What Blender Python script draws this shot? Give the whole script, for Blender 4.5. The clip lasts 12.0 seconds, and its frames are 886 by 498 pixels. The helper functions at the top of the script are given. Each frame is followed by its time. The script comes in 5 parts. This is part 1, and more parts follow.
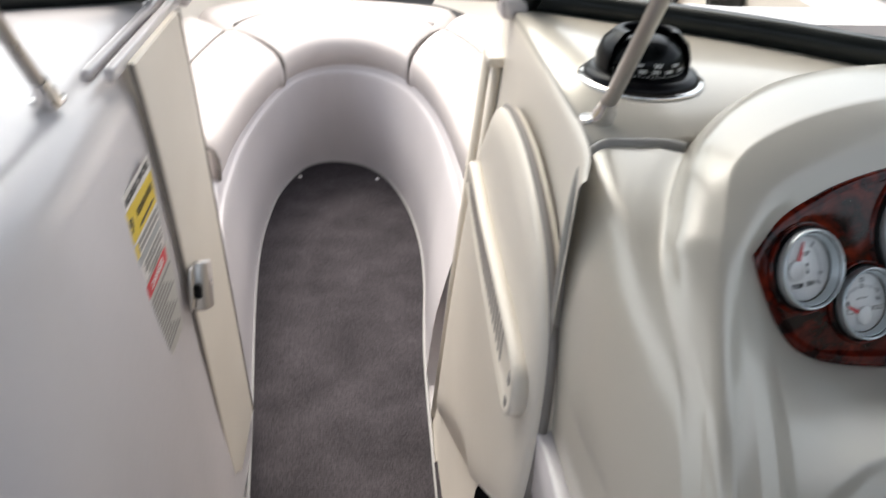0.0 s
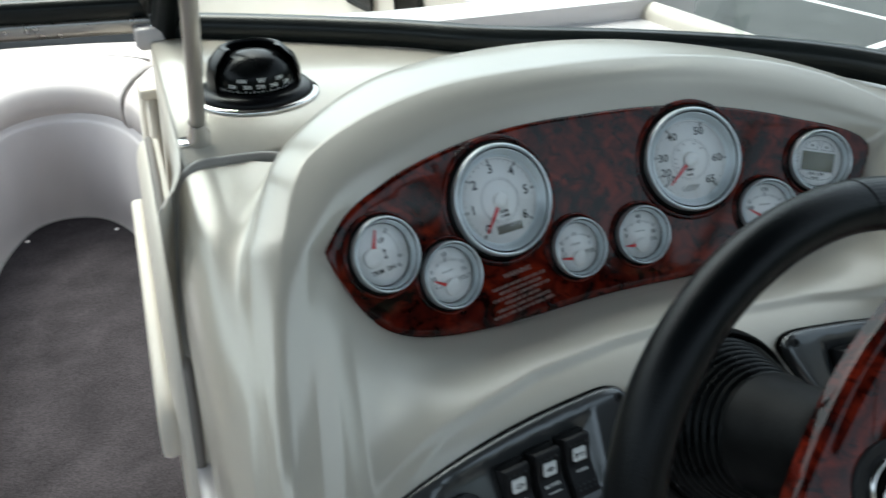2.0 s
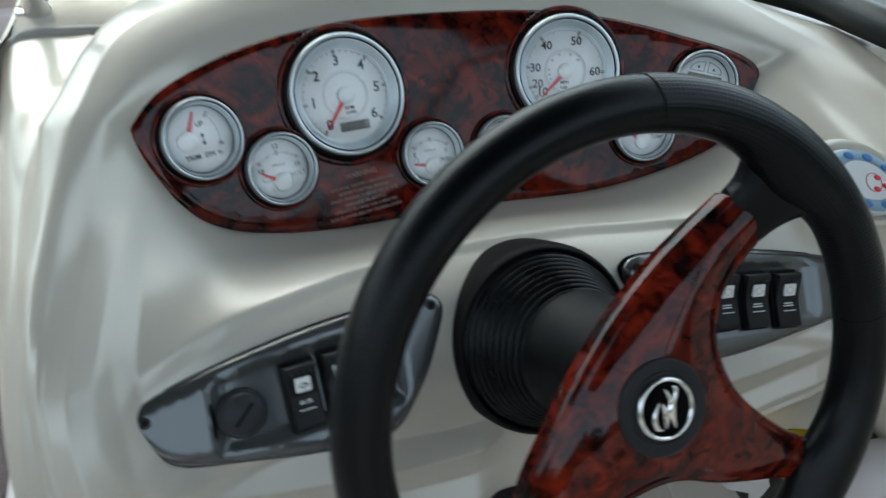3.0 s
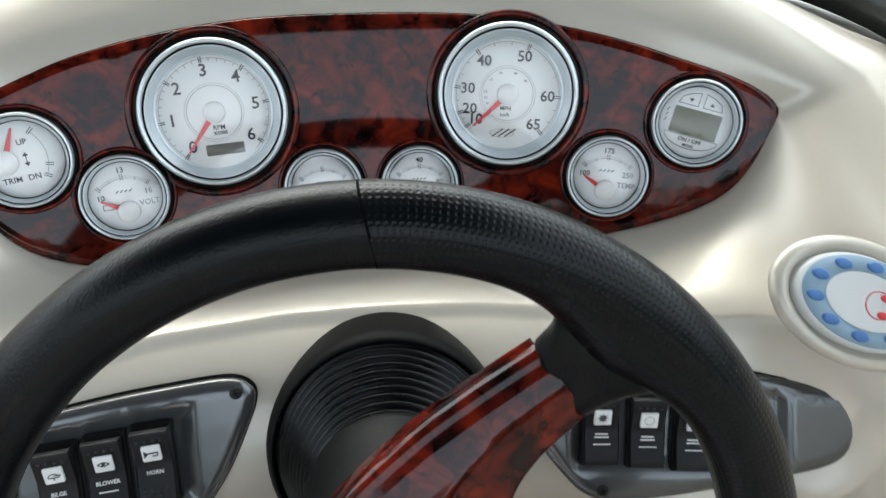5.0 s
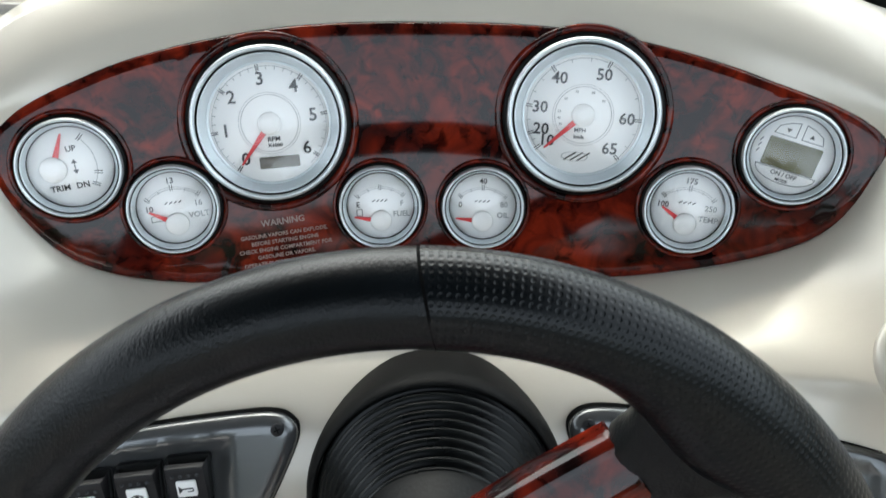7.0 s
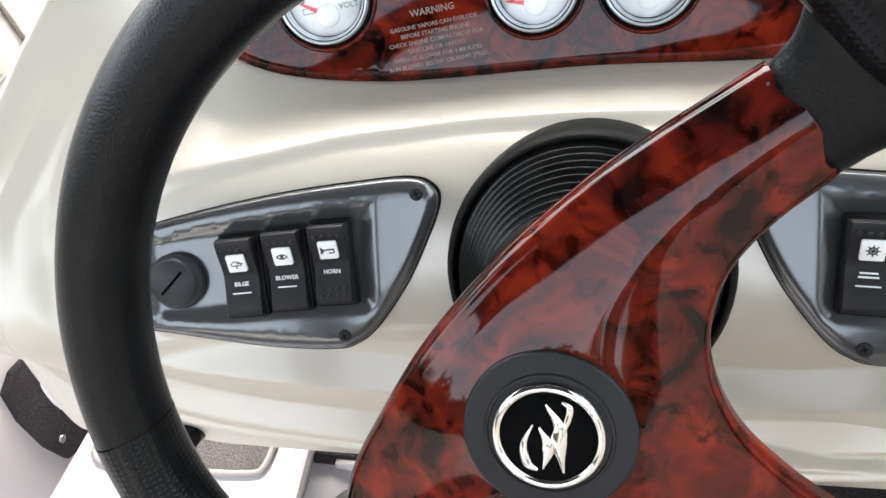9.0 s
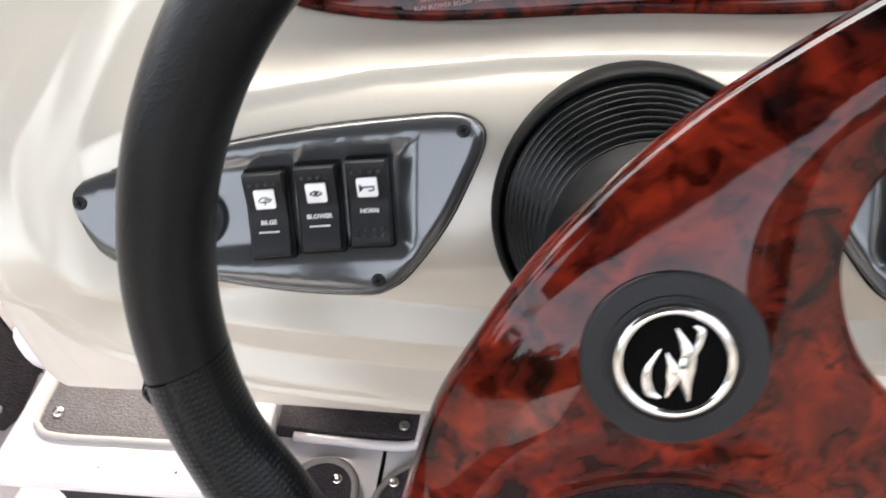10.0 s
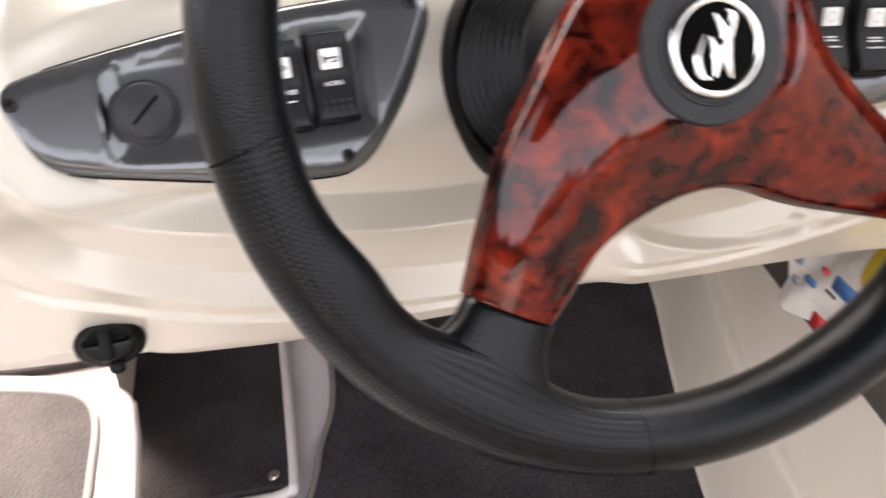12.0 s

**Written request:** The material above must be printed exactly, with its pictures left out.

**Result for this task:**
What Blender Python script draws this shot? Give the whole script, for Blender 4.5. The clip lasts 12.0 seconds, and its frames are 886 by 498 pixels. The helper functions at the top of the script are given. Each frame is followed by its time. The script comes in 5 parts. This is part 1, and more parts follow.
0.0 s
2.0 s
3.0 s
5.0 s
7.0 s
9.0 s
10.0 s
12.0 s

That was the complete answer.